All in good time, of course.

“I believe there’s nothing like it in this whole area. When people taste the pizza they will realize,” he said. “The focus right now is on Red Bank, making it work here. If it succeeds like we think it will we’ll look beyond that.”

Though Gennusa was looking for something to replace Zebu for months since he vacated the coffee shop’s former location following a spat over rent, the idea of converting the place into a pizzeria is new. Gennusa and Schiano have known each other for years, he said – Gennusa is a Wall resident – but there was never any talk of doing business together until recently.

While the business relationship is new and the wood fired pizza concept is new, the decision to replace or augment the Zebu business model has been on the back of Gennusa’s mind for some time, he said.

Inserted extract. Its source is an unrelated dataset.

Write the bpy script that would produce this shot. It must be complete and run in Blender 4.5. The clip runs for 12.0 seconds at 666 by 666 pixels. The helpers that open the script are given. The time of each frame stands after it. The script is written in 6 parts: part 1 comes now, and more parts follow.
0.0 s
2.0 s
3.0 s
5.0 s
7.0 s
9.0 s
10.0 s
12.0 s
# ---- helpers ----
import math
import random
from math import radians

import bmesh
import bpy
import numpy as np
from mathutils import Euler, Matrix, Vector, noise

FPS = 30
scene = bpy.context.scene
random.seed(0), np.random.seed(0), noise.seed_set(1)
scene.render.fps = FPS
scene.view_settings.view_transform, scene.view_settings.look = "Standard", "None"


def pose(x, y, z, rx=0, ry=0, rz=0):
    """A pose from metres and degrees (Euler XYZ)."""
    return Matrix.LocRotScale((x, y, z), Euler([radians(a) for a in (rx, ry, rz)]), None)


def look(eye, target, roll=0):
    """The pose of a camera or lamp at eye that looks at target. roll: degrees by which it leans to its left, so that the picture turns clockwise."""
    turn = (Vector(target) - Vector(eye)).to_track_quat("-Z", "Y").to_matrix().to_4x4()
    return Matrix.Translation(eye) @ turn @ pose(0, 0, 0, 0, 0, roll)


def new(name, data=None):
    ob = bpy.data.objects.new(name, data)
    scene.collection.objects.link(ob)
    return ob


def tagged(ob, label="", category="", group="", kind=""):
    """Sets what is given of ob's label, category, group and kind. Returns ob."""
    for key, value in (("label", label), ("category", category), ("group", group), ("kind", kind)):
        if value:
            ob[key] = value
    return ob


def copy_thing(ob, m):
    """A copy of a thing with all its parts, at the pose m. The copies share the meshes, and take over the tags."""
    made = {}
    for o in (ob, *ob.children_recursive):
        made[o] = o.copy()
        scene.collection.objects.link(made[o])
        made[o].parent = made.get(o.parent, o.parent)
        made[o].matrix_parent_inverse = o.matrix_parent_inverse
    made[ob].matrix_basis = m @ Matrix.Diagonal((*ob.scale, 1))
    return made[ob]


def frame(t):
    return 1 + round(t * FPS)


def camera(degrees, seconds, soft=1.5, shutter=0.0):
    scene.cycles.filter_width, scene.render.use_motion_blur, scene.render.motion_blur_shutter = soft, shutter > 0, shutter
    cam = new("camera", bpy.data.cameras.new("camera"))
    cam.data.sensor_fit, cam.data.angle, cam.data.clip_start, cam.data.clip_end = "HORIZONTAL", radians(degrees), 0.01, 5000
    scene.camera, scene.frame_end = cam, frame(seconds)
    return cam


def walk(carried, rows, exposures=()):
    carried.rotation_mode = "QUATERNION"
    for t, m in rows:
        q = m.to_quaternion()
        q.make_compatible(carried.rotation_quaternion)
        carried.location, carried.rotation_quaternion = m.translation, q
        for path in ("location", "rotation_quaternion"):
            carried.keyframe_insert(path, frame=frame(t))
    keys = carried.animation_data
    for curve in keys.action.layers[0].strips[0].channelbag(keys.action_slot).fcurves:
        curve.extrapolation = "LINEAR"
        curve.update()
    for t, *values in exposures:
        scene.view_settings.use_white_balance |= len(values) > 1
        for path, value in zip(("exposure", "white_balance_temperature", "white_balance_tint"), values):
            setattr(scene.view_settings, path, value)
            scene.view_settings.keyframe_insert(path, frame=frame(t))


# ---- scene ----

Satisfied as he was that Zebu would not last, Gennusa said he brought the brand along with the move down the street several months ago because he hadn’t yet envisioned the right concept to replace it yet. In the meantime, he said, why not reopen Zebu until he figured it out?

"I had been thinking about it all the time,” he said. “If you’re going to change your business, a relocation is the prime opportunity.”